Each line of the material must be repeated precisely, with the pictures left out.
┌────────
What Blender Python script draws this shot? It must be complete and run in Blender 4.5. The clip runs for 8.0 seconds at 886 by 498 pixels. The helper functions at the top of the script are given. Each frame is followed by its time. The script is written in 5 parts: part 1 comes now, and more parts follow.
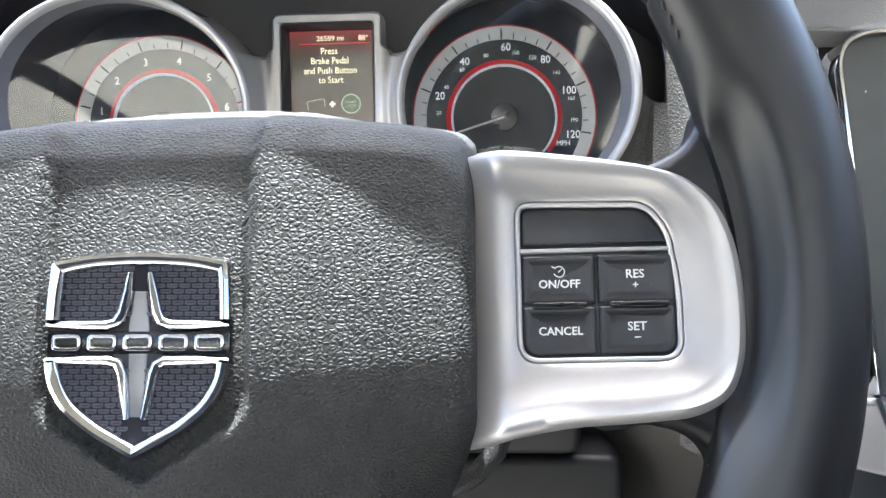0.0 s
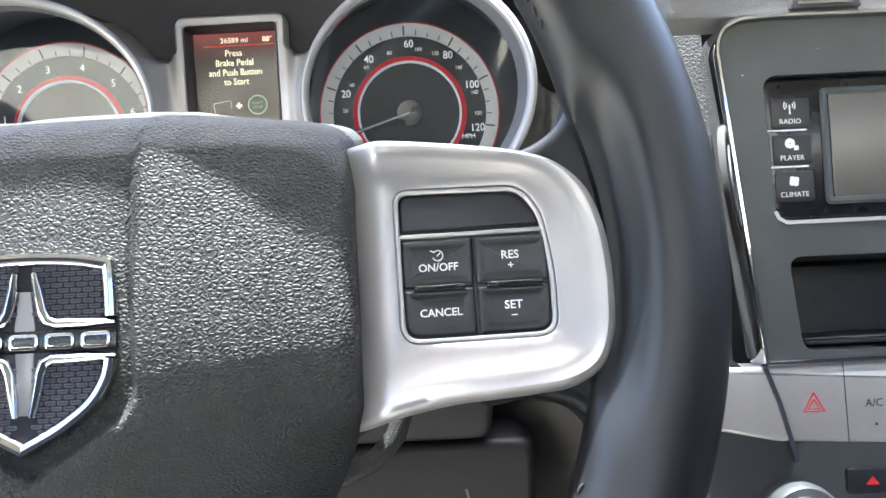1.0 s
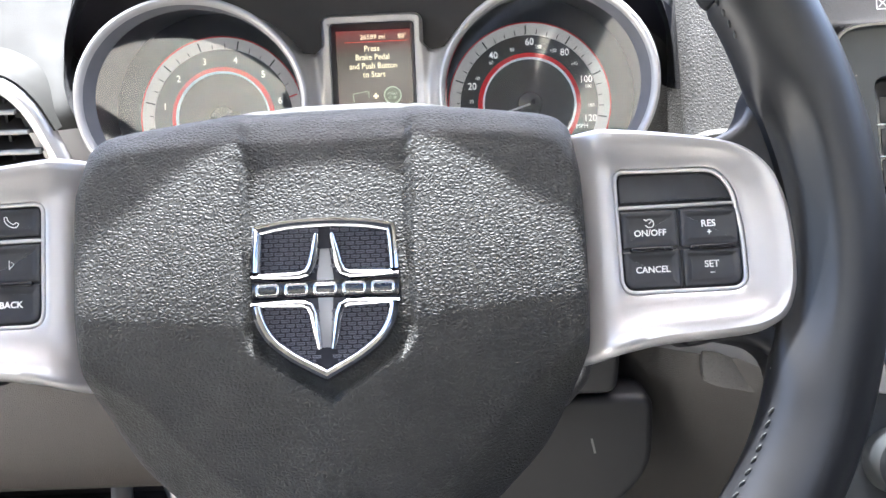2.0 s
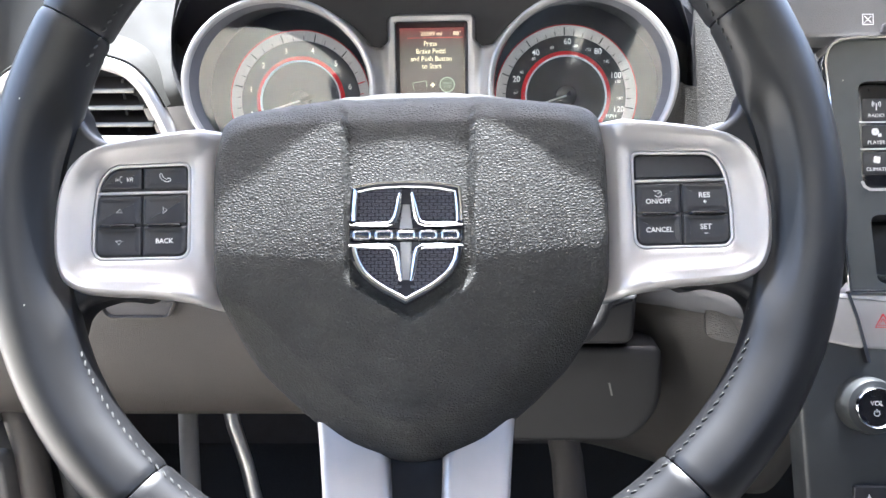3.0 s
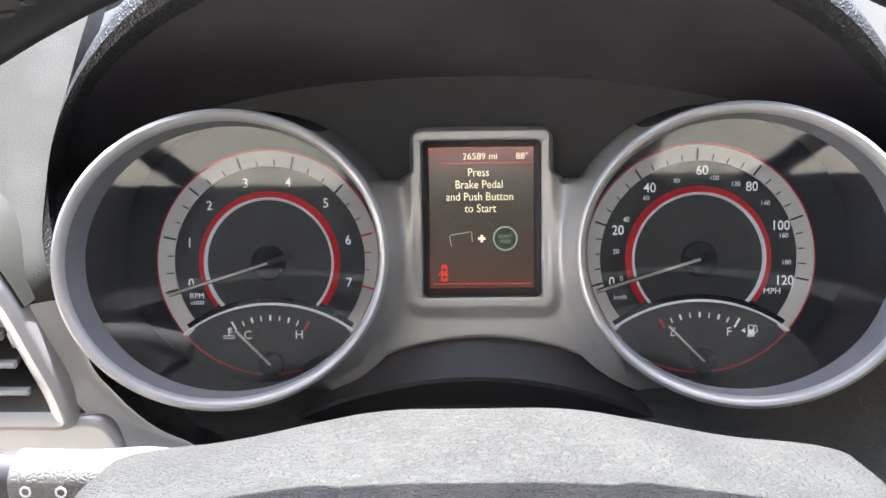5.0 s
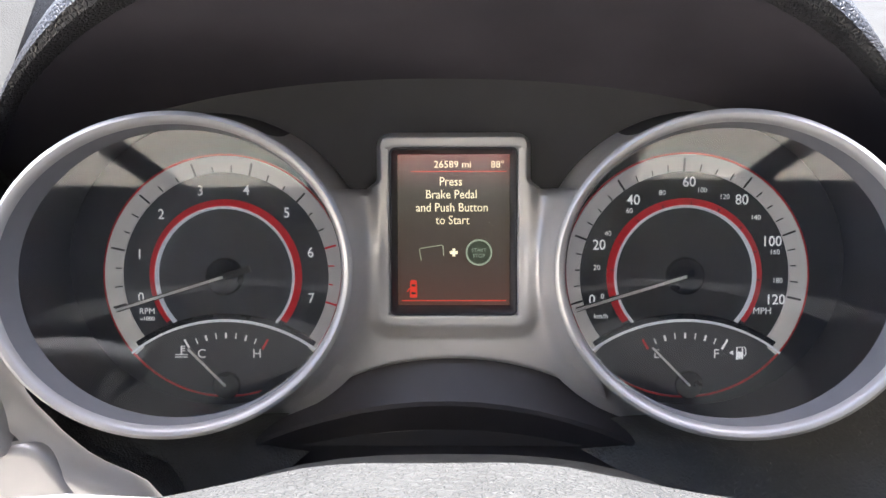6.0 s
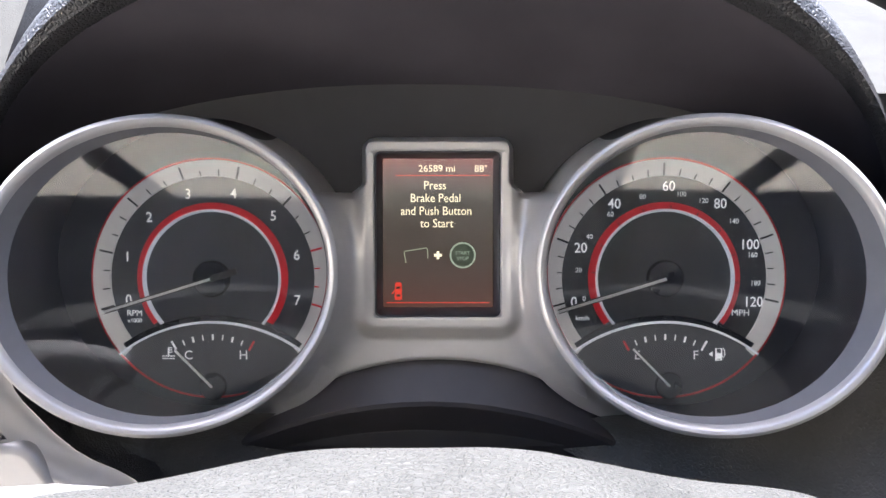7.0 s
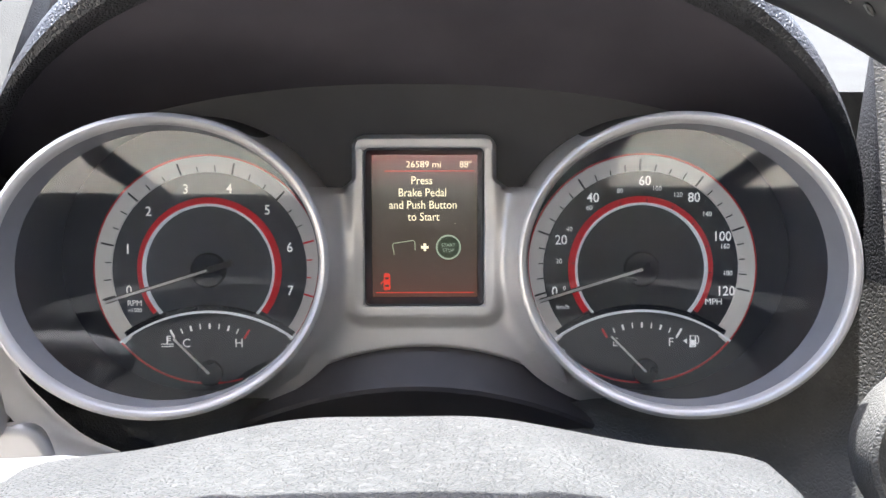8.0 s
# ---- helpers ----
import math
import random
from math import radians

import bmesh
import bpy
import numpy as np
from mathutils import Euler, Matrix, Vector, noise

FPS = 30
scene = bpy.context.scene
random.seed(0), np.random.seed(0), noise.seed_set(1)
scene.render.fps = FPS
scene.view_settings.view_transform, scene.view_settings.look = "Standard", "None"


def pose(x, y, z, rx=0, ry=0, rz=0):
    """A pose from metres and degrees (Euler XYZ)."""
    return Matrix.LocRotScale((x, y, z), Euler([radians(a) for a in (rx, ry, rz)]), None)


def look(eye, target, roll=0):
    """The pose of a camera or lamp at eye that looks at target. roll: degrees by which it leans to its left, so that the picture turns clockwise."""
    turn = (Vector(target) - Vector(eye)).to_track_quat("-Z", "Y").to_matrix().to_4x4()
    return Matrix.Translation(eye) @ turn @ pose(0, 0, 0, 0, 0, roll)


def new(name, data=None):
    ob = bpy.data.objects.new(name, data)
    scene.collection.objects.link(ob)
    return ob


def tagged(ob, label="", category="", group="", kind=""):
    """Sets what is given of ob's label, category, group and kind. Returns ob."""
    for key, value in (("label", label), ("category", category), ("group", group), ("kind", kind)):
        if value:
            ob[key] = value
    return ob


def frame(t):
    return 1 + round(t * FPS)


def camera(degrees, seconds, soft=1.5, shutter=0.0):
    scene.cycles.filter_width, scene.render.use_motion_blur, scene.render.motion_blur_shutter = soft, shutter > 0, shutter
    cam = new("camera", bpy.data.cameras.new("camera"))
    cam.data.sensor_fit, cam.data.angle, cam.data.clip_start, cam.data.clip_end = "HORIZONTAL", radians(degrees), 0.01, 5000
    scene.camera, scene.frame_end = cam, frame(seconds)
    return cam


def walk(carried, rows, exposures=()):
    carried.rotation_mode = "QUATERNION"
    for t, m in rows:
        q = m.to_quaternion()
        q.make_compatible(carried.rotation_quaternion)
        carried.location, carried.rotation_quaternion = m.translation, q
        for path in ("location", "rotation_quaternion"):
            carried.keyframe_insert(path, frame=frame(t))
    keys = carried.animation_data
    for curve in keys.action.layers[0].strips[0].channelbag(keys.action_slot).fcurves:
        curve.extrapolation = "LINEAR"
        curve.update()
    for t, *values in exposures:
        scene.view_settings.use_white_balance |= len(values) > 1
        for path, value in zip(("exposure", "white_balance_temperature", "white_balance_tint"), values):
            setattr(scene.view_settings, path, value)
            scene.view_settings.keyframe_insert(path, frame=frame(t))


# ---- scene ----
cam = camera(49.6, 8.0)
PATH = [
    (0, (0.0920, -0.2290, 0.7900), (-0.008, 1.658, 0.133), -1.3),
    (0.5, (0.1090, -0.2360, 0.7890), (0.106, 1.652, 0.130), -2.3),
    (1, (0.1090, -0.2390, 0.7890), (0.132, 1.649, 0.129), -2.5),
    (1.5, (0.0930, -0.2610, 0.7960), (0.132, 1.627, 0.138), -2.6),
    (2, (0.0360, -0.2980, 0.8050), (0.051, 1.582, 0.124), -1.9),
    (2.2, (0.0270, -0.3240, 0.8155), (0.022, 1.548, 0.110), -1.4),
    (3.3, (0.024, -0.399, 0.829), (-0.031, 1.47, 0.12), -0.6),
    (3.5, (0.024, -0.396, 0.831), (-0.039, 1.468, 0.109), -0.6),
    (4, (0.025, -0.352, 0.821), (-0.044, 1.519, 0.119), -0.8),
    (4.5, (0.009, -0.205, 0.828), (-0.057, 1.664, 0.119), -0.8),
    (5, (-0.0008, -0.0970, 0.8398), (-0.0734, 1.7732, 0.1348), -0.68),
    (5.2, (-0.0005, -0.0696, 0.8402), (-0.0742, 1.7879, 0.1023), -0.47),
    (6.5, (0.0054, -0.0672, 0.8325), (-0.0097, 1.8129, 0.1507), 0.50),
    (7, (0.0056, -0.0750, 0.8331), (-0.0060, 1.8064, 0.1547), 0.54),
    (7.5, (0.0085, -0.0858, 0.8354), (0.0037, 1.7967, 0.1599), 0.51),
    (8, (0.0100, -0.0943, 0.8374), (0.0070, 1.7856, 0.1548), 0.51),
]
walk(cam, [(t, look(eye, target, roll)) for t, eye, target, roll in PATH], [(0.0, 3.30, 5650, 5), (1.2, 3.38, 5650, 5), (2.0, 3.44, 5700, 9), (4.5, 3.13, 5600, 9), (5.2, 2.84, 5950, 10), (7.0, 3.00, 5800, 13), (8.0, 3.02, 5800, 10)])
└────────
__EXPECTED ANSWER__:
What Blender Python script draws this shot? It must be complete and run in Blender 4.5. The clip runs for 8.0 seconds at 886 by 498 pixels. The helper functions at the top of the script are given. Each frame is followed by its time. The script is written in 5 parts: part 1 comes now, and more parts follow.
0.0 s
1.0 s
2.0 s
3.0 s
5.0 s
6.0 s
7.0 s
8.0 s
# ---- helpers ----
import math
import random
from math import radians

import bmesh
import bpy
import numpy as np
from mathutils import Euler, Matrix, Vector, noise

FPS = 30
scene = bpy.context.scene
random.seed(0), np.random.seed(0), noise.seed_set(1)
scene.render.fps = FPS
scene.view_settings.view_transform, scene.view_settings.look = "Standard", "None"


def pose(x, y, z, rx=0, ry=0, rz=0):
    """A pose from metres and degrees (Euler XYZ)."""
    return Matrix.LocRotScale((x, y, z), Euler([radians(a) for a in (rx, ry, rz)]), None)


def look(eye, target, roll=0):
    """The pose of a camera or lamp at eye that looks at target. roll: degrees by which it leans to its left, so that the picture turns clockwise."""
    turn = (Vector(target) - Vector(eye)).to_track_quat("-Z", "Y").to_matrix().to_4x4()
    return Matrix.Translation(eye) @ turn @ pose(0, 0, 0, 0, 0, roll)


def new(name, data=None):
    ob = bpy.data.objects.new(name, data)
    scene.collection.objects.link(ob)
    return ob


def tagged(ob, label="", category="", group="", kind=""):
    """Sets what is given of ob's label, category, group and kind. Returns ob."""
    for key, value in (("label", label), ("category", category), ("group", group), ("kind", kind)):
        if value:
            ob[key] = value
    return ob


def frame(t):
    return 1 + round(t * FPS)


def camera(degrees, seconds, soft=1.5, shutter=0.0):
    scene.cycles.filter_width, scene.render.use_motion_blur, scene.render.motion_blur_shutter = soft, shutter > 0, shutter
    cam = new("camera", bpy.data.cameras.new("camera"))
    cam.data.sensor_fit, cam.data.angle, cam.data.clip_start, cam.data.clip_end = "HORIZONTAL", radians(degrees), 0.01, 5000
    scene.camera, scene.frame_end = cam, frame(seconds)
    return cam


def walk(carried, rows, exposures=()):
    carried.rotation_mode = "QUATERNION"
    for t, m in rows:
        q = m.to_quaternion()
        q.make_compatible(carried.rotation_quaternion)
        carried.location, carried.rotation_quaternion = m.translation, q
        for path in ("location", "rotation_quaternion"):
            carried.keyframe_insert(path, frame=frame(t))
    keys = carried.animation_data
    for curve in keys.action.layers[0].strips[0].channelbag(keys.action_slot).fcurves:
        curve.extrapolation = "LINEAR"
        curve.update()
    for t, *values in exposures:
        scene.view_settings.use_white_balance |= len(values) > 1
        for path, value in zip(("exposure", "white_balance_temperature", "white_balance_tint"), values):
            setattr(scene.view_settings, path, value)
            scene.view_settings.keyframe_insert(path, frame=frame(t))


# ---- scene ----
cam = camera(49.6, 8.0)
PATH = [
    (0, (0.0920, -0.2290, 0.7900), (-0.008, 1.658, 0.133), -1.3),
    (0.5, (0.1090, -0.2360, 0.7890), (0.106, 1.652, 0.130), -2.3),
    (1, (0.1090, -0.2390, 0.7890), (0.132, 1.649, 0.129), -2.5),
    (1.5, (0.0930, -0.2610, 0.7960), (0.132, 1.627, 0.138), -2.6),
    (2, (0.0360, -0.2980, 0.8050), (0.051, 1.582, 0.124), -1.9),
    (2.2, (0.0270, -0.3240, 0.8155), (0.022, 1.548, 0.110), -1.4),
    (3.3, (0.024, -0.399, 0.829), (-0.031, 1.47, 0.12), -0.6),
    (3.5, (0.024, -0.396, 0.831), (-0.039, 1.468, 0.109), -0.6),
    (4, (0.025, -0.352, 0.821), (-0.044, 1.519, 0.119), -0.8),
    (4.5, (0.009, -0.205, 0.828), (-0.057, 1.664, 0.119), -0.8),
    (5, (-0.0008, -0.0970, 0.8398), (-0.0734, 1.7732, 0.1348), -0.68),
    (5.2, (-0.0005, -0.0696, 0.8402), (-0.0742, 1.7879, 0.1023), -0.47),
    (6.5, (0.0054, -0.0672, 0.8325), (-0.0097, 1.8129, 0.1507), 0.50),
    (7, (0.0056, -0.0750, 0.8331), (-0.0060, 1.8064, 0.1547), 0.54),
    (7.5, (0.0085, -0.0858, 0.8354), (0.0037, 1.7967, 0.1599), 0.51),
    (8, (0.0100, -0.0943, 0.8374), (0.0070, 1.7856, 0.1548), 0.51),
]
walk(cam, [(t, look(eye, target, roll)) for t, eye, target, roll in PATH], [(0.0, 3.30, 5650, 5), (1.2, 3.38, 5650, 5), (2.0, 3.44, 5700, 9), (4.5, 3.13, 5600, 9), (5.2, 2.84, 5950, 10), (7.0, 3.00, 5800, 13), (8.0, 3.02, 5800, 10)])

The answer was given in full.